Quanto alle pensioni, il leader di Confindustria mette in guardia dall’affidarsi a ipotetici benefici sull’occupazione derivanti dalla revisione delle regole pensionistiche, in quanto, ha avvertito, sono “tutt’altro che automatici: non siamo riusciti a trovare un’analisi che sostanzi l’ipotesi di una sostituzione 1 a 1 tra giovani e persone più avanti in età”. “Ciò – ha concluso – rende ancor più urgente un vero e proprio piano di inclusione dei giovani nel mondo del lavoro, partendo dalla piena detassazione e decontribuzione per almeno i primi due anni di assunzione a tempo indeterminato”.
Tra le altre critiche mosse alla manovra, c’è la stima sulla crescita del Pil all’1,5%, troppo ‘’ambiziosa’’ secondo Boccia, che ritiene la manovra ‘’insufficiente’’ per realizzare gli obiettivi indicati dal governo: “Se la crescita annunciata non ci sarà- sottolinea- lo sforamento sarà stato fine a sé stesso, con l’aggravante che recherà maggior deficit e, quindi, più debito pubblico, mettendo a rischio la nostra stessa credibilità. La stima della Commissione Europea di un deficit pubblico che cresce, fino a superare il 3% del Pil nel 2020, ci pone su un sentiero pericoloso, che come italiani non meritiamo, dopo gli sforzi di questi anni. È questo il motivo per cui, fin dall’avvio del dibattito sulla manovra, abbiamo continuamente richiamato il governo alla doverosa coerenza sulla questione crescita”, ha aggiunto Boccia.
Per Boccia “occorre anzitutto considerare alcuni dati sull’Italia, che dimostrano come il “cambiamento”, in termini economici, può anche significare “peggioramento”. “La crescita – ha proseguito – si sta assottigliando, seguendo una tendenza avviatasi nella seconda metà del 2017, ma che l’ha portata a fermarsi nel terzo trimestre di quest’anno.
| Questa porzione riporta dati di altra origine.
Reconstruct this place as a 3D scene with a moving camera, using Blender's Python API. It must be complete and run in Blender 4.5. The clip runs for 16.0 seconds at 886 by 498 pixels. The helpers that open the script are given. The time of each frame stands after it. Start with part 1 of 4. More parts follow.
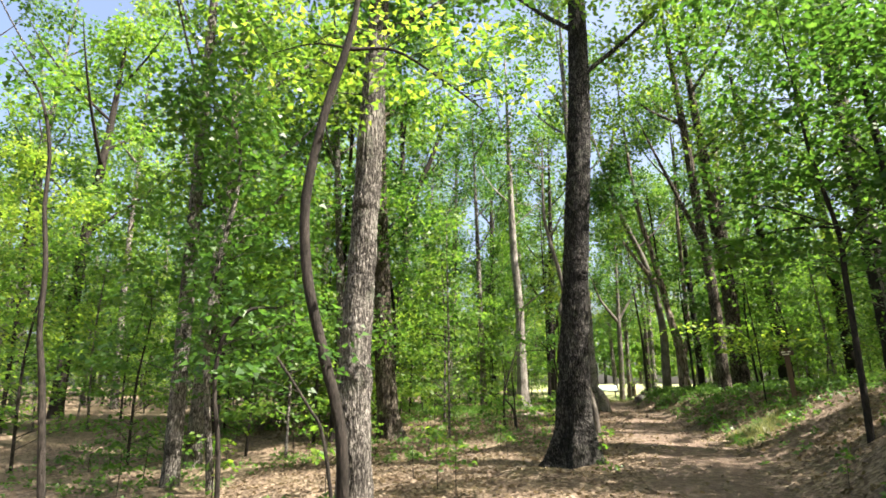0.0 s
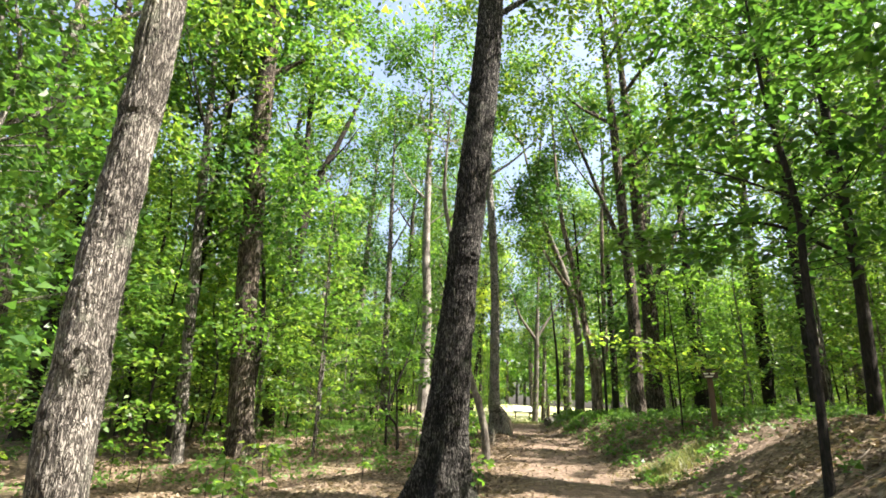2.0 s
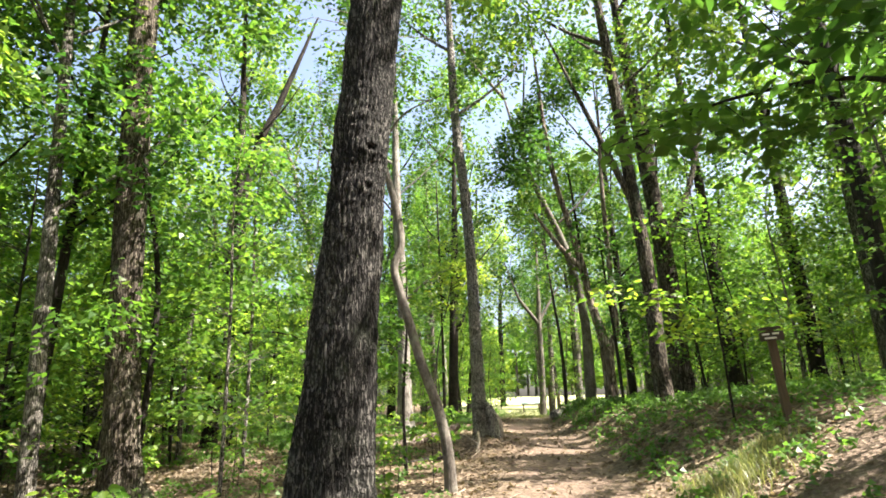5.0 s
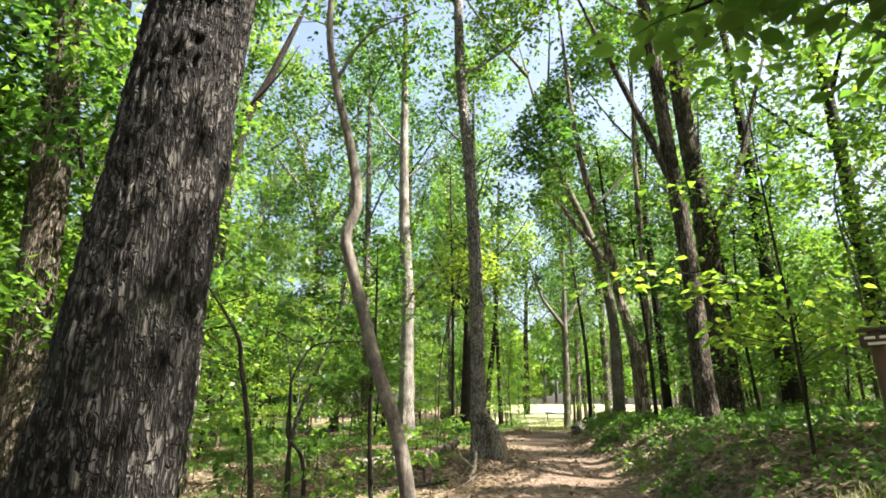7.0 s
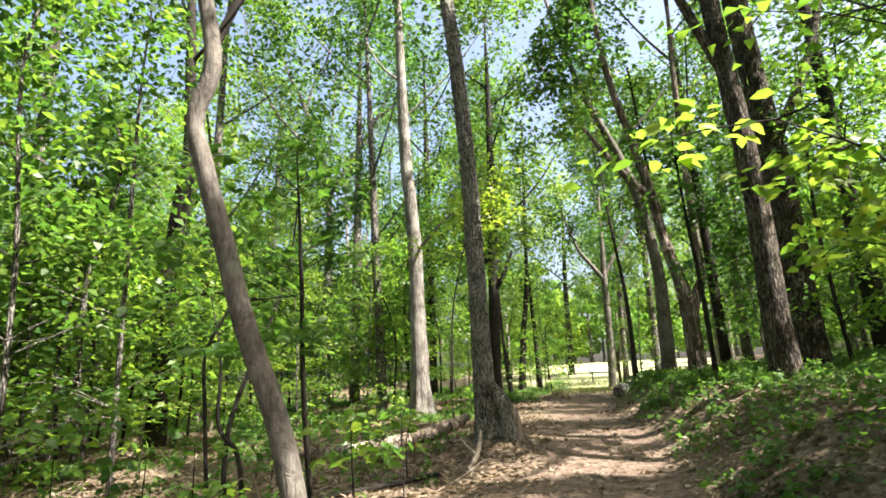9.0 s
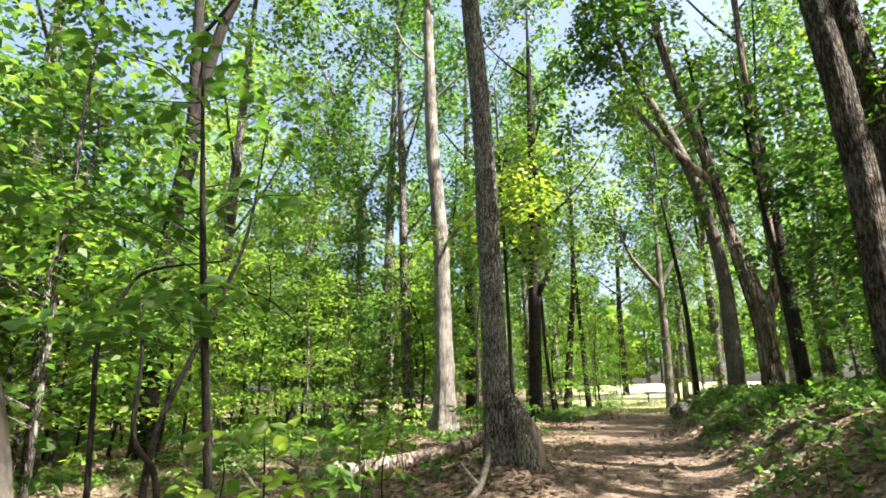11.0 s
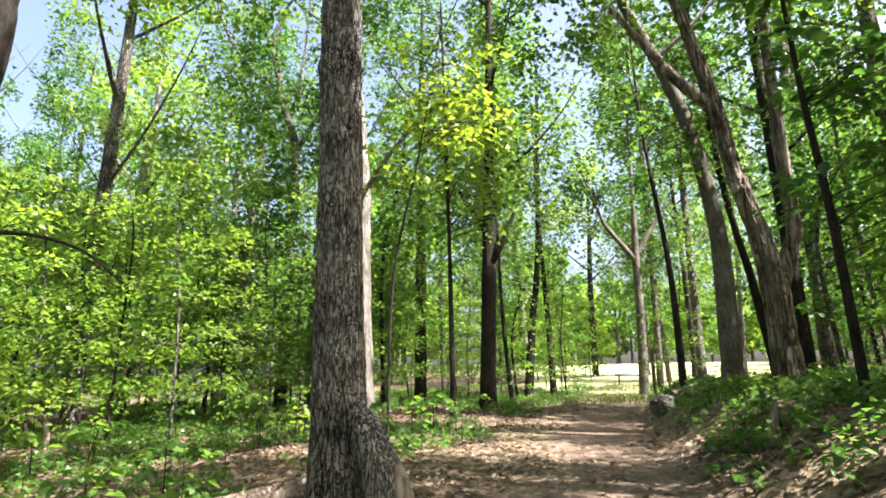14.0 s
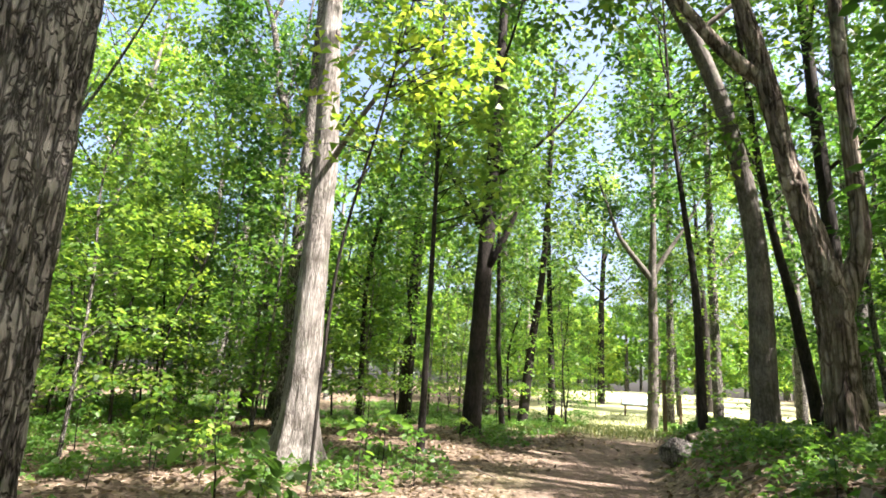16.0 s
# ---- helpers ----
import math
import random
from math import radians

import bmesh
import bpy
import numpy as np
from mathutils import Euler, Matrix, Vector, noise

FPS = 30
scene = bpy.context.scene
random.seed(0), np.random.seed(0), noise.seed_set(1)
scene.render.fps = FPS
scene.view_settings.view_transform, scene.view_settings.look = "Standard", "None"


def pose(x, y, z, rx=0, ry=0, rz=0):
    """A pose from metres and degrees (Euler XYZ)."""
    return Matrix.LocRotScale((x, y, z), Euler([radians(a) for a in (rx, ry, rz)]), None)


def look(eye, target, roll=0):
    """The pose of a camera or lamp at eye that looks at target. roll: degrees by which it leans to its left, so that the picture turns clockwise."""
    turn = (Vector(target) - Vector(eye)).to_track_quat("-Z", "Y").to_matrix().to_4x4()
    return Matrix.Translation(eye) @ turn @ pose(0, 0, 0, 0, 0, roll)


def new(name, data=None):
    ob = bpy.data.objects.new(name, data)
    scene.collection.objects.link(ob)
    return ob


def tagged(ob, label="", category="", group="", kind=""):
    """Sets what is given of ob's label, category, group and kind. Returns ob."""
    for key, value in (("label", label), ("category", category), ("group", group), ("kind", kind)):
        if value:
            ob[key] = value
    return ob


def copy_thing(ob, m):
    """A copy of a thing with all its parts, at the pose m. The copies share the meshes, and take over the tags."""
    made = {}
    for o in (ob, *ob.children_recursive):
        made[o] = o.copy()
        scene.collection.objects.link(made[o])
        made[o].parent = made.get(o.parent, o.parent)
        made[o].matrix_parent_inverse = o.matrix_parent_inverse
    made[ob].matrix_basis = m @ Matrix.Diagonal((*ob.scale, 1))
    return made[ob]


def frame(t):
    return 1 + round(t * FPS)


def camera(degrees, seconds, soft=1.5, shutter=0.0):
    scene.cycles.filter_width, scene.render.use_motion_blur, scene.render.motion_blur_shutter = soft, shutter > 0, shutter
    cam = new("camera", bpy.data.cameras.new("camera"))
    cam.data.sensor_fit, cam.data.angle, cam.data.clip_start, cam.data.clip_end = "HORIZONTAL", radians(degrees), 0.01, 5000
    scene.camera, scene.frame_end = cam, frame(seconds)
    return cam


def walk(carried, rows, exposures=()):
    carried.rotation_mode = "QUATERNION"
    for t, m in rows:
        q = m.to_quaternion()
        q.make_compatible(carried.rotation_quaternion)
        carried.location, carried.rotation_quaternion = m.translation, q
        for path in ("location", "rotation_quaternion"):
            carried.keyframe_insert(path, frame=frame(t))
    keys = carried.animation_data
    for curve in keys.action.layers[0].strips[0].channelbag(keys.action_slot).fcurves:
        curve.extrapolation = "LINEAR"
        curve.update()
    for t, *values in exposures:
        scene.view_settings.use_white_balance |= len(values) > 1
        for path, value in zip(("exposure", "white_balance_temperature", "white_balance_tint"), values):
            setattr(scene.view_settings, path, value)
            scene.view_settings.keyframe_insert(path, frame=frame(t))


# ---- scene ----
cam = camera(72.6, 16.0, 1.7)
PATH = [
    (0, (-0.087, -0.046, 1.517), (-0.085, 1.891, 2.013), -0.1),
    (0.5, (0.249, 0.644, 1.508), (0.306, 2.569, 2.045), -1.7),
    (1, (0.542, 1.463, 1.544), (0.673, 3.402, 2.019), -0.9),
    (1.5, (0.837, 2.106, 1.524), (1.069, 4.022, 2.048), -1.7),
    (2, (1.184, 2.685, 1.54), (1.4, 4.596, 2.088), 2.5),
    (2.5, (1.47, 3.306, 1.568), (1.715, 5.223, 2.083), 4.6),
    (3, (1.812, 3.906, 1.595), (2.066, 5.828, 2.087), 2.2),
    (3.2, (1.928, 4.141, 1.577), (2.174, 6.068, 2.051), 2.1),
    (5.3, (2.824, 6.795, 1.741), (3.004, 8.71, 2.291), -2.4),
    (5.5, (2.925, 6.995, 1.775), (3.07, 8.911, 2.33), -2.1),
    (6, (3.062, 7.537, 1.801), (3.135, 9.466, 2.326), 0.6),
    (6.5, (3.305, 8.239, 1.829), (3.45, 10.156, 2.379), -0.2),
    (7, (3.574, 8.73, 1.888), (3.673, 10.65, 2.439), 0.3),
    (7.5, (3.769, 9.408, 1.953), (3.856, 11.342, 2.457), 0.5),
    (8, (4.123, 10.124, 1.953), (4.223, 12.064, 2.427), -1.7),
    (8.5, (4.358, 10.623, 1.942), (4.362, 12.575, 2.381), -2.0),
    (8.7, (4.414, 10.888, 1.999), (4.398, 12.839, 2.441), -2.2),
    (10.8, (5.046, 13.046, 1.9), (4.9, 14.978, 2.396), -3.1),
    (11, (5.026, 13.19, 1.877), (4.817, 15.113, 2.385), -1.1),
    (11.5, (5.102, 13.781, 1.901), (4.909, 15.708, 2.401), -1.5),
    (12, (5.258, 14.423, 1.968), (5.096, 16.354, 2.464), -1.6),
    (12.5, (5.315, 15.032, 2.017), (5.182, 16.975, 2.473), 1.0),
    (13, (5.516, 15.699, 2.061), (5.433, 17.634, 2.558), -3.2),
    (13.5, (5.614, 16.174, 2.108), (5.48, 18.118, 2.559), -1.1),
    (14, (5.686, 16.689, 2.122), (5.558, 18.636, 2.562), -1.0),
    (14.5, (5.811, 17.14, 2.193), (5.629, 19.079, 2.649), -1.2),
    (15, (5.868, 17.726, 2.191), (5.697, 19.663, 2.659), -0.0),
    (15.5, (6.009, 18.3, 2.268), (5.956, 20.225, 2.808), -2.6),
    (16, (6.159, 18.758, 2.247), (5.981, 20.691, 2.727), 3.5),
]
walk(cam, [(t, look(eye, target, roll)) for t, eye, target, roll in PATH], exposures=[(0, 2.2, 6750, 12), (3, 2.5, 6750, 12), (5.5, 2.52, 6700, 12), (6.5, 2.46, 6700, 12), (9, 2.36, 6600, 13), (12, 2.4, 6500, 15), (16, 2.54, 6400, 18)])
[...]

Secondo le previsioni di ottobre del nostro Centro Studi, nel 2019 l’aumento del Pil tendenziale, includendo la cancellazione degli aumenti delle imposte indirette, sarà dello 0,9%, in rallentamento rispetto al +1,1% di quest’anno. La commissione europea stima un valore superiore, all’1,2% nel 2019, che è comunque il più basso in Europa. Raggiungere il livello di crescita reale indicato dal Governo richiederebbe un tasso di espansione del Pil, per ciascuno dei quattro trimestri, pari a quello raggiunto dall’Italia soltanto due volte negli ultimi 28 trimestri, nel quarto del 2016 e nel primo del 2017, quando però il contesto era molto diverso da quello attuale, con esportazioni più vivaci e una domanda interna più dinamica”.
Per quanto riguarda gli interventi, le misure contenute nella manovra “avranno un’efficacia limitata. I motivi sono diversi ma il principale è che tali misure sono orientate prevalentemente ai consumi e poco, invece, al sostegno degli investimenti, unici in grado di determinare effetti duraturi sulla dinamica del Pil. Per il 2019, sul totale degli interventi della manovra pari a 41 miliardi, oltre 28 sono destinati ai consumi, con un effetto sul Pil contenuto, specie alla luce della crescente propensione al risparmio che stiamo registrando”, avverte ancora Confindustria.
Infine, da bocciare anche la fkat tax al 15% per le partite Iva: “questa misura – scandisce Boccia- potrebbe aumentare la disparità di trattamento tra contribuenti e disincentivare, in futuro, il lavoro stabile”.